= Stella Bywaters =

Australian Salvation Army brigadier and humanitarian aid worker

Stella May Bywaters (1919–2009) was a brigadier in the Salvation Army. She worked at Friendship House from 1952 and in 1964 she opened the Home of Joy orphanage in Kampala, Uganda. She spent nearly 30 years there, providing humanitarian aid and support to the disadvantaged and poor.

On leave from Uganda in 1980, Bywaters attended the celebrations for the centenary of the Salvation Army in Australia with her sister, Major Marjorie Bywaters, also of the Army.

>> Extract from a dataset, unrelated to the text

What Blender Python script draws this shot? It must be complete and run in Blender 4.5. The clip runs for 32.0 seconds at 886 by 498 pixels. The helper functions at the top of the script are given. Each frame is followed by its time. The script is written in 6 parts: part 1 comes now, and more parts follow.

Bywaters received the Companion of the Order of Australia (AC) — Australia's highest honour — in the 2005 Queen's Birthday Honours for "service to the international community, during an unsafe and dangerous period in Uganda, through the provision of humanitarian aid and nursing care to improve the lives of the sick, poor and dispossessed and to the Salvation Army". At the time of the award, she was living in retirement at Seaforth Gardens, a Salvation Army aged care facility in Gosnells, Western Australia.

Born in Victoria in 1919, Bywaters died in Armadale, Western Australia on 19 June 2009. An obituary by Torrance Mendez in the West Australian carried the headline, "Amin feared Salvo lioness".